* Job
With the images removed, repeat the data below exactly.

* Data excerpt
## Begin

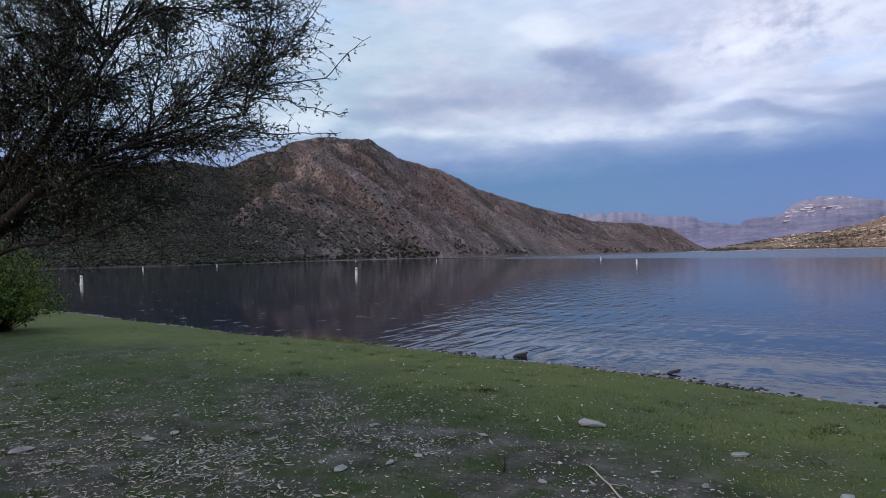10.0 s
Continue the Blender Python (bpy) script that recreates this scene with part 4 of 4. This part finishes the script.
        for b in range(nb):
            t0 = 0.12 if front else 0.6
            t = t0 + (1 - t0) * (b + rs.rand()) / nb
            q = t * 10.999
            i = int(q)
            p = line[i] + (line[i + 1] - line[i]) * (q - i)
            dirn = unit(main * 1.0 + rs.randn(3) * (0.75, 0.75, 0.55) + (0, 0, -0.15 if low else 0.05))
            bl = (0.16 + 0.40 * rs.rand()) * (1.15 - 0.55 * t)
            br = bend(p, p + dirn * bl, 0.015, 0.014, 6, rs)
            limb.add(br, 0.0032 * (1.3 - t * 0.6), 0.0012, 4)
            if front and rs.rand() < 0.022:
                HP.append(br[4])
            for _ in range((4 if k < 16 else 5) if front else 5):
                q2 = (0.2 + 0.8 * rs.rand()) * 4.999
                j = int(q2)
                p2 = br[j] + (br[j + 1] - br[j]) * (q2 - j)
                d2 = unit(dirn * 0.6 + rs.randn(3) * 0.7)
                tw = bend(p2, p2 + d2 * (0.07 + 0.17 * rs.rand()), 0.0, 0.010, 4, rs)
                limb.add(tw, 0.0020, 0.0010, 3)
                nl = 11 if low else 7 if k < 16 else 5
                s2 = rs.rand(nl, 1) * 2.999
                ji = s2.astype(int)[:, 0]
                LP.append(tw[ji] + (tw[ji + 1] - tw[ji]) * (s2 - ji[:, None]))
                LD.append(unit(d2 * 0.5 + rs.randn(nl, 3) * 0.8 + (0, 0, -0.15)))
                LS.append((0.010 + 0.016 * rs.rand(nl)) * (1.1 if low else 1.0 if front else 2.6))
        limb.make("limb", BARK, tree).matrix_parent_inverse = Matrix.Translation(-o)
    # long bare twigs that reach out over the bank
    out = Tubes()
    for a, b, c in [((-3.65, 1.45, 3.10), (-3.2, 1.82, 3.10), (-2.99, 2.0, 3.33)), ((-3.65, 1.45, 3.04), (-3.40, 1.70, 2.98), (-3.17, 1.93, 2.90)), ((-3.65, 1.45, 2.86), (-3.42, 1.70, 2.80), (-3.2, 1.9, 2.80)), ((-3.6, 1.5, 3.35), (-3.35, 1.75, 3.38), (-3.2, 1.85, 3.62)), ((-3.7, 1.5, 3.5), (-3.4, 1.72, 3.6), (-3.28, 1.8, 3.8))]:
        ln = np.concatenate([bend(np.array(a), np.array(b), 0, 0.008, 8, rs), bend(np.array(b), np.array(c), 0, 0.008, 8, rs)[1:]])
        out.add(ln, 0.0050, 0.0015, 4)
        for _ in range(30):
            i = rs.randint(2, len(ln) - 1)
            d2 = unit(rs.randn(3) + (0.2, 0.2, 0))
            out.add(bend(ln[i], ln[i] + d2 * 0.06, 0, 0.004, 3, rs), 0.0018, 0.001, 3)
            LP.append(ln[i] + d2 * 0.06 * rs.rand(4, 1))
            LD.append(unit(d2 + rs.randn(4, 3) * 0.8))
            LS.append(0.010 + 0.016 * rs.rand(4))
    out.make("limb", BARK, tree).matrix_parent_inverse = Matrix.Translation(-o)
    v, f = leaf_quads(np.concatenate(LP), np.concatenate(LD), np.concatenate(LS), rs)
    crown = soup("crown", v, f, LEAF, tree)
    crown.matrix_parent_inverse = Matrix.Translation(-o)
    HP = np.array(HP)
    for k, p in enumerate(HP):
        if k < 4:
            hp = pods("pod", np.zeros((1, 3)), np.array([0.07 + 0.025 * k]), np.array([[0.8 * rs.rand() - 0.4]]), rs, POD, tree, True)
            kinds = [hp.data] if k == 0 else kinds + [hp.data]
        else:
            hp = new("pod", kinds[k % 4])
            hp.parent = tree
        hp.location = p - o
    return tagged(tree, "dark spreading mesquite tree with fine leaves", "tree")


mesquite((-6.35, -0.95, gz(-6.35, -0.95)))


def bush(at, rad, height, n):
    rs = np.random.RandomState(9)
    ob = new("green_bush")
    ob.location = at
    tb = Tubes()
    LP, LD, LS = [], [], []
    for _ in range(n):
        a, u = rs.rand() * 6.283, rs.rand() ** 0.6
        h = height * (0.35 + 0.65 * rs.rand()) * (1 - 0.45 * u * u)
        tip = np.array([math.cos(a) * rad * u, math.sin(a) * rad * u, h])
        ln = bend(np.array([tip[0] * 0.15, tip[1] * 0.15, -0.05]), tip, 0.12, 0.02, 6, rs)
        tb.add(ln, 0.009, 0.002, 3)
        m = 55
        s = (0.3 + 0.7 * rs.rand(m, 1)) * 4.99
        ji = s.astype(int)[:, 0]
        LP.append(ln[ji] + (ln[ji + 1] - ln[ji]) * (s - ji[:, None]) + rs.randn(m, 3) * 0.05)
        LD.append(unit(rs.randn(m, 3) + (0, 0, 0.7)))
        LS.append(0.04 + 0.07 * rs.rand(m))
    tb.make("stems", BARK, ob)
    v, f = leaf_quads(np.concatenate(LP), np.concatenate(LD), np.concatenate(LS), rs)
    soup("foliage", v, f, BUSH_LEAF, ob)
    return tagged(ob, "bright green feathery bush on the bank", "bush")


bush((-19.2, 1.45, gz(-19.2, 1.45) - 0.02), 1.75, 2.5, 380)


def small_things():
    rs = np.random.RandomState(3)
    tb = Tubes()
    p0, p1 = np.array([-3.16, 4.12, gz(-3.16, 4.12) + 0.012]), np.array([-2.58, 3.72, gz(-2.58, 3.72) + 0.015])
    ln = bend(p0, p1, 0.008, 0.004, 9, rs)
    tb.add(ln, 0.005, 0.008, 6)
    tb.add(bend(ln[5], ln[5] + (0.10, 0.03, 0.01), 0, 0.003, 4, rs), 0.004, 0.002, 5)
    tagged(tb.make("dry_stick", WOOD), "bleached forked stick lying on the bank", "stick")
    tb = Tubes()
    c = np.array([-5.78, 5.51, gz(-5.78, 5.51)])
    for _ in range(16):
        d = rs.randn(3) * (0.07, 0.04, 0.012) + (0, 0, 0.03)
        tb.add(bend(c, c + d, 0.015, 0.006, 5, rs), 0.004, 0.0015, 4)
    tagged(tb.make("dead_sprig", BARK), "small dark dead sprig in the grass", "twig")
    tb = Tubes()
    c = np.array([-3.55, 3.55, gz(-3.55, 3.55)])
    for _ in range(9):
        d = rs.randn(3) * (0.05, 0.05, 0.02) + (0, 0, 0.13)
        tb.add(bend(c, c + d, 0.0, 0.006, 5, rs), 0.003, 0.001, 4)
    tagged(tb.make("upright_twig", BARK), "thin bare upright twig in gravel", "twig")
    tb = Tubes()
    c = np.array([-31.6, float(shore_y(np.array([-31.6]))[0]) - 0.05, 0.08])
    tb.add(bend(c - (0.9, -0.1, 0), c + (0.7, -0.12, 0.06), 0.05, 0.03, 8, rs), 0.13, 0.06, 8)
    tagged(tb.make("driftwood_log", BARK), "dark driftwood log at the water's edge", "log")


small_things()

## End

* Solution for this problem
10.0 s
Continue the Blender Python (bpy) script that recreates this scene with part 4 of 4. This part finishes the script.
        for b in range(nb):
            t0 = 0.12 if front else 0.6
            t = t0 + (1 - t0) * (b + rs.rand()) / nb
            q = t * 10.999
            i = int(q)
            p = line[i] + (line[i + 1] - line[i]) * (q - i)
            dirn = unit(main * 1.0 + rs.randn(3) * (0.75, 0.75, 0.55) + (0, 0, -0.15 if low else 0.05))
            bl = (0.16 + 0.40 * rs.rand()) * (1.15 - 0.55 * t)
            br = bend(p, p + dirn * bl, 0.015, 0.014, 6, rs)
            limb.add(br, 0.0032 * (1.3 - t * 0.6), 0.0012, 4)
            if front and rs.rand() < 0.022:
                HP.append(br[4])
            for _ in range((4 if k < 16 else 5) if front else 5):
                q2 = (0.2 + 0.8 * rs.rand()) * 4.999
                j = int(q2)
                p2 = br[j] + (br[j + 1] - br[j]) * (q2 - j)
                d2 = unit(dirn * 0.6 + rs.randn(3) * 0.7)
                tw = bend(p2, p2 + d2 * (0.07 + 0.17 * rs.rand()), 0.0, 0.010, 4, rs)
                limb.add(tw, 0.0020, 0.0010, 3)
                nl = 11 if low else 7 if k < 16 else 5
                s2 = rs.rand(nl, 1) * 2.999
                ji = s2.astype(int)[:, 0]
                LP.append(tw[ji] + (tw[ji + 1] - tw[ji]) * (s2 - ji[:, None]))
                LD.append(unit(d2 * 0.5 + rs.randn(nl, 3) * 0.8 + (0, 0, -0.15)))
                LS.append((0.010 + 0.016 * rs.rand(nl)) * (1.1 if low else 1.0 if front else 2.6))
        limb.make("limb", BARK, tree).matrix_parent_inverse = Matrix.Translation(-o)
    # long bare twigs that reach out over the bank
    out = Tubes()
    for a, b, c in [((-3.65, 1.45, 3.10), (-3.2, 1.82, 3.10), (-2.99, 2.0, 3.33)), ((-3.65, 1.45, 3.04), (-3.40, 1.70, 2.98), (-3.17, 1.93, 2.90)), ((-3.65, 1.45, 2.86), (-3.42, 1.70, 2.80), (-3.2, 1.9, 2.80)), ((-3.6, 1.5, 3.35), (-3.35, 1.75, 3.38), (-3.2, 1.85, 3.62)), ((-3.7, 1.5, 3.5), (-3.4, 1.72, 3.6), (-3.28, 1.8, 3.8))]:
        ln = np.concatenate([bend(np.array(a), np.array(b), 0, 0.008, 8, rs), bend(np.array(b), np.array(c), 0, 0.008, 8, rs)[1:]])
        out.add(ln, 0.0050, 0.0015, 4)
        for _ in range(30):
            i = rs.randint(2, len(ln) - 1)
            d2 = unit(rs.randn(3) + (0.2, 0.2, 0))
            out.add(bend(ln[i], ln[i] + d2 * 0.06, 0, 0.004, 3, rs), 0.0018, 0.001, 3)
            LP.append(ln[i] + d2 * 0.06 * rs.rand(4, 1))
            LD.append(unit(d2 + rs.randn(4, 3) * 0.8))
            LS.append(0.010 + 0.016 * rs.rand(4))
    out.make("limb", BARK, tree).matrix_parent_inverse = Matrix.Translation(-o)
    v, f = leaf_quads(np.concatenate(LP), np.concatenate(LD), np.concatenate(LS), rs)
    crown = soup("crown", v, f, LEAF, tree)
    crown.matrix_parent_inverse = Matrix.Translation(-o)
    HP = np.array(HP)
    for k, p in enumerate(HP):
        if k < 4:
            hp = pods("pod", np.zeros((1, 3)), np.array([0.07 + 0.025 * k]), np.array([[0.8 * rs.rand() - 0.4]]), rs, POD, tree, True)
            kinds = [hp.data] if k == 0 else kinds + [hp.data]
        else:
            hp = new("pod", kinds[k % 4])
            hp.parent = tree
        hp.location = p - o
    return tagged(tree, "dark spreading mesquite tree with fine leaves", "tree")


mesquite((-6.35, -0.95, gz(-6.35, -0.95)))


def bush(at, rad, height, n):
    rs = np.random.RandomState(9)
    ob = new("green_bush")
    ob.location = at
    tb = Tubes()
    LP, LD, LS = [], [], []
    for _ in range(n):
        a, u = rs.rand() * 6.283, rs.rand() ** 0.6
        h = height * (0.35 + 0.65 * rs.rand()) * (1 - 0.45 * u * u)
        tip = np.array([math.cos(a) * rad * u, math.sin(a) * rad * u, h])
        ln = bend(np.array([tip[0] * 0.15, tip[1] * 0.15, -0.05]), tip, 0.12, 0.02, 6, rs)
        tb.add(ln, 0.009, 0.002, 3)
        m = 55
        s = (0.3 + 0.7 * rs.rand(m, 1)) * 4.99
        ji = s.astype(int)[:, 0]
        LP.append(ln[ji] + (ln[ji + 1] - ln[ji]) * (s - ji[:, None]) + rs.randn(m, 3) * 0.05)
        LD.append(unit(rs.randn(m, 3) + (0, 0, 0.7)))
        LS.append(0.04 + 0.07 * rs.rand(m))
    tb.make("stems", BARK, ob)
    v, f = leaf_quads(np.concatenate(LP), np.concatenate(LD), np.concatenate(LS), rs)
    soup("foliage", v, f, BUSH_LEAF, ob)
    return tagged(ob, "bright green feathery bush on the bank", "bush")


bush((-19.2, 1.45, gz(-19.2, 1.45) - 0.02), 1.75, 2.5, 380)


def small_things():
    rs = np.random.RandomState(3)
    tb = Tubes()
    p0, p1 = np.array([-3.16, 4.12, gz(-3.16, 4.12) + 0.012]), np.array([-2.58, 3.72, gz(-2.58, 3.72) + 0.015])
    ln = bend(p0, p1, 0.008, 0.004, 9, rs)
    tb.add(ln, 0.005, 0.008, 6)
    tb.add(bend(ln[5], ln[5] + (0.10, 0.03, 0.01), 0, 0.003, 4, rs), 0.004, 0.002, 5)
    tagged(tb.make("dry_stick", WOOD), "bleached forked stick lying on the bank", "stick")
    tb = Tubes()
    c = np.array([-5.78, 5.51, gz(-5.78, 5.51)])
    for _ in range(16):
        d = rs.randn(3) * (0.07, 0.04, 0.012) + (0, 0, 0.03)
        tb.add(bend(c, c + d, 0.015, 0.006, 5, rs), 0.004, 0.0015, 4)
    tagged(tb.make("dead_sprig", BARK), "small dark dead sprig in the grass", "twig")
    tb = Tubes()
    c = np.array([-3.55, 3.55, gz(-3.55, 3.55)])
    for _ in range(9):
        d = rs.randn(3) * (0.05, 0.05, 0.02) + (0, 0, 0.13)
        tb.add(bend(c, c + d, 0.0, 0.006, 5, rs), 0.003, 0.001, 4)
    tagged(tb.make("upright_twig", BARK), "thin bare upright twig in gravel", "twig")
    tb = Tubes()
    c = np.array([-31.6, float(shore_y(np.array([-31.6]))[0]) - 0.05, 0.08])
    tb.add(bend(c - (0.9, -0.1, 0), c + (0.7, -0.12, 0.06), 0.05, 0.03, 8, rs), 0.13, 0.06, 8)
    tagged(tb.make("driftwood_log", BARK), "dark driftwood log at the water's edge", "log")


small_things()